Hal senada juga disampaikan satu diantara warga Kampung Yuka Yutiawati, setelah program PUSPA masuk di Yuka perubahan positif banyak dirasakan oleh warga sekitar. “Tadinya anak-anak kalau malam suka ngumpul ada yang ngelem, setelah program PUSPA ini berjalan anak-anak mendapatkan pelatihan karakter diri, mengenal hak dan kewajiban mereka sebagai anak, kemudian dapat membedakan mana hal yang buruk dan baik serta punya tujuan hidup kedepan yang lebih baik,” jelasnya antusias, Rabu (19/6).
Untuk kelompok perempuan yang dibimbing PUSPA,Yuti menjelaskan saat ini banyak ibu rumah tangga setelah mendapat pelatihan keterampilan usaha mulai terbuka pikirannya untuk membantu perekonomian keluarga. “Alhamdulillah banyak ibu-ibu yang biasanya suka diam di rumah, kemudian setelah ada pelatihan kewirausahaan terbuka pikirannya untuk membantu perekonomian keluarganya, ini sangat positif sekali program PUSPA masuk ke Yuka, kami juga berharap akan ada lagi kegiatan lanjutannya sehingga banyak ibu-ibu yang terlibat dalam kegiatan tersebut,” ujar ibu yang juga mengorganisir kelompok perempuan marjinal sekaligus pengelola PAUD Mandiri ini.

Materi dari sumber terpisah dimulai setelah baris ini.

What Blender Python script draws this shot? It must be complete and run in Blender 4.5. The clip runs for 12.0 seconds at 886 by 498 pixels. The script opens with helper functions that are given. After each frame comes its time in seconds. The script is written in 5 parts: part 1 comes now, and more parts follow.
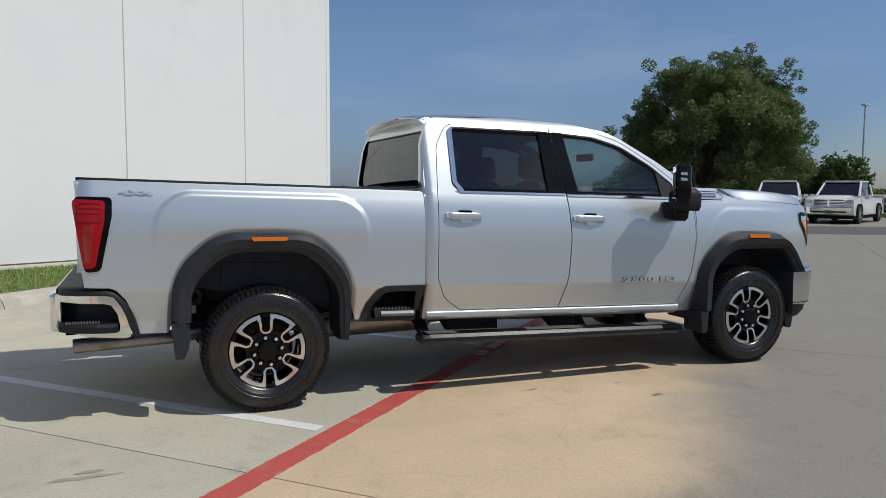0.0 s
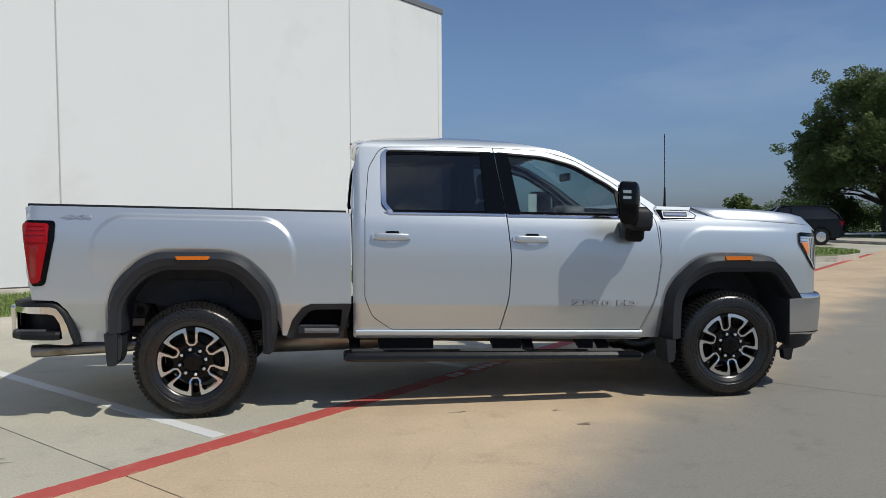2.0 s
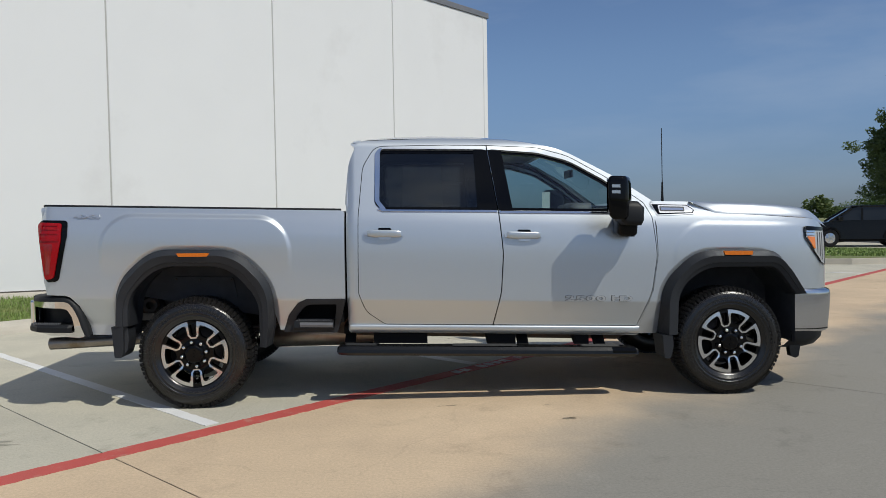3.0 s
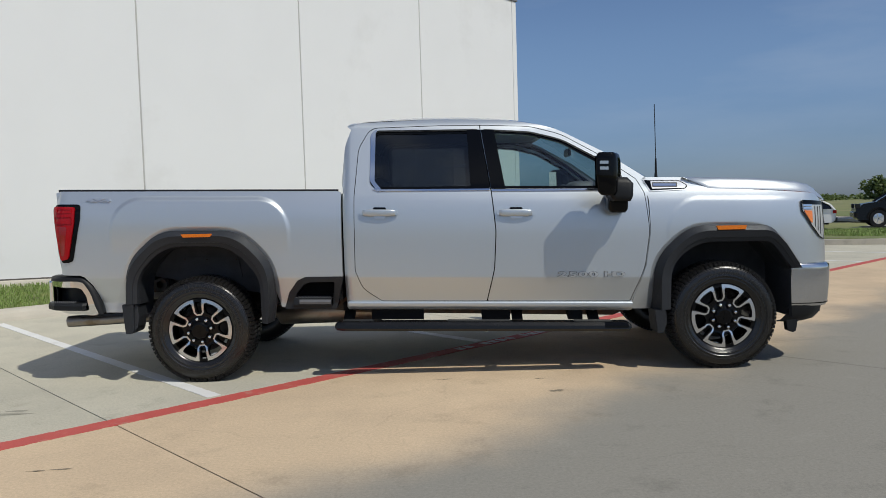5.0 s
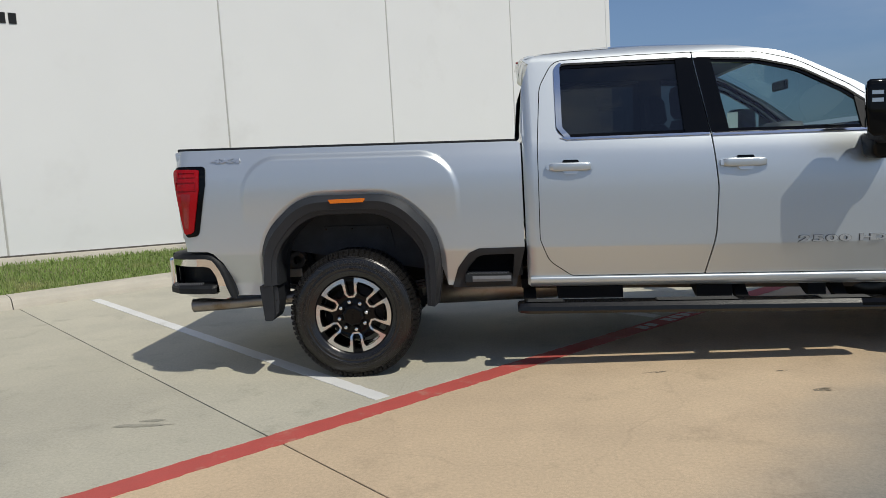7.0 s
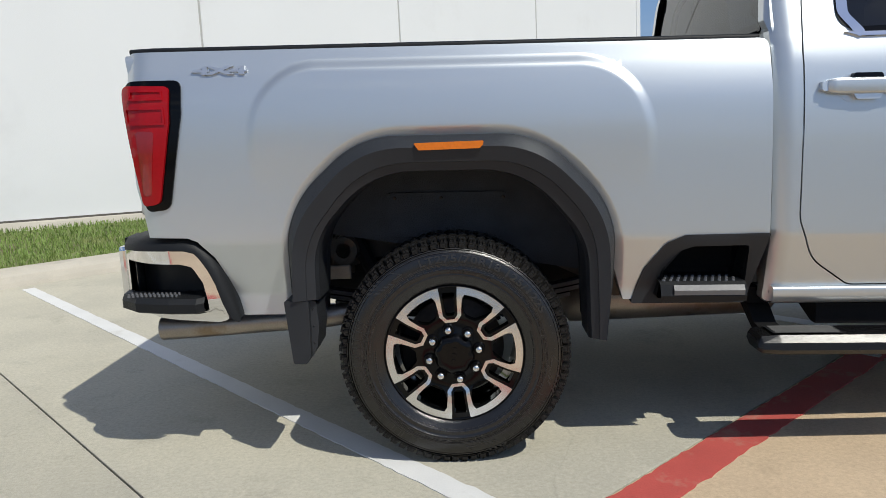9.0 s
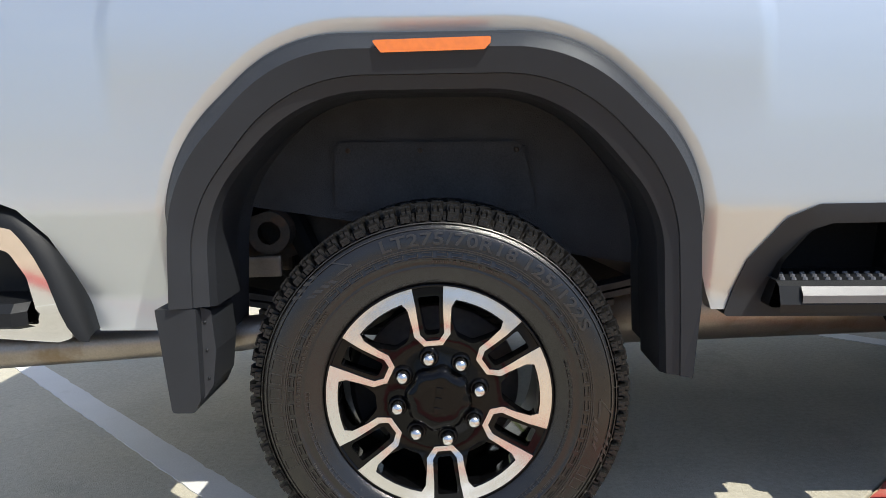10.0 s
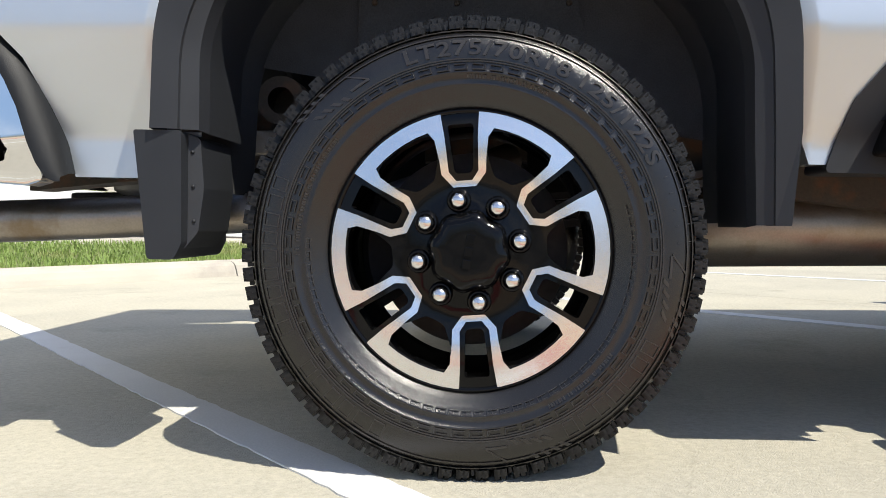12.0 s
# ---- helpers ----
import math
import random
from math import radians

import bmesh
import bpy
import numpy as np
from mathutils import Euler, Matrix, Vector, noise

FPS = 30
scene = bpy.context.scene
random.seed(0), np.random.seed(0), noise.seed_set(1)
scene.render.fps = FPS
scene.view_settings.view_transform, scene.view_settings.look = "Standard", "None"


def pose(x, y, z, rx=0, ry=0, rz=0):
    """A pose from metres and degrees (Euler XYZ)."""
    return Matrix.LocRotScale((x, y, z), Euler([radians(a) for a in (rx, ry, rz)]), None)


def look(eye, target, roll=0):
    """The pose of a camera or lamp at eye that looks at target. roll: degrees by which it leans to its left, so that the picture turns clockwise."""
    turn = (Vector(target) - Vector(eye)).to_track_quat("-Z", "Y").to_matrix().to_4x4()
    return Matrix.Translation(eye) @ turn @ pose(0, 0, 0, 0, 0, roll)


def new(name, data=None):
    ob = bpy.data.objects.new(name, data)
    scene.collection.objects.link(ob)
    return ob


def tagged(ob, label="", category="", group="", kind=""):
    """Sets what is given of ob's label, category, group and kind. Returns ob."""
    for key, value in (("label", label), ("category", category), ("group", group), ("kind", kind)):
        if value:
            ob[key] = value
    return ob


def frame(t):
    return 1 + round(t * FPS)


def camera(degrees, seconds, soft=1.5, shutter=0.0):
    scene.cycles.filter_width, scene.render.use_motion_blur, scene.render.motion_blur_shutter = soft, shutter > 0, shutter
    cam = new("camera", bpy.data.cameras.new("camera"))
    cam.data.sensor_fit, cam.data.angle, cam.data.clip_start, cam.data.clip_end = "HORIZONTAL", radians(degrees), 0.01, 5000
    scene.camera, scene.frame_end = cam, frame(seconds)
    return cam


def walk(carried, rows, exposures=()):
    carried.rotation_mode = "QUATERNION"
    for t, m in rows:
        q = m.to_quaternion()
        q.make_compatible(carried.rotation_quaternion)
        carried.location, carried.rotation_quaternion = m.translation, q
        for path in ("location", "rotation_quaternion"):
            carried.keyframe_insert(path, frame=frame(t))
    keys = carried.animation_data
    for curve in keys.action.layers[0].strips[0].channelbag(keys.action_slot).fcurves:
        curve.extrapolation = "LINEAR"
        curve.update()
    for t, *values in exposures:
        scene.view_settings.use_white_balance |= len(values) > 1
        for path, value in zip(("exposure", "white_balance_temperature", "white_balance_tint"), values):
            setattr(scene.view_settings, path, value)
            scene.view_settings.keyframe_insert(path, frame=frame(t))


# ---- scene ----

Tak hanya itu, saat ini anak-anak di Yuka lebih aktif melakukan kegiatan marawis, pengajian keliling dan tundang melayu. “ Sebelum ada PUSPA anak-anak suka main internet, ngumpul ga karuan dan ada yang suka ngelem, tapi sekarang sudah tidak lagi,” ujarnya lagi.
Yuti berharap Yuka menjadi Kampung yang aman dan terbebas dari kekerasan pada perempuan dan anak, selain itu tidak anak-anak yang ngelem dan narkoba. “Anak-anaknya menjadi anak-anak yang sholeh dan sholeha berguna bagi bangsa dan negara, masyrakatnya juga berpikir postif sehingga tidak ada lagi kekerasan atau kenakalan anak-anak yang berdampak negatif, dan masyarakatnya tidak mudah terpropokasi hal-hal yang negatif,” tutupnya pada reporter.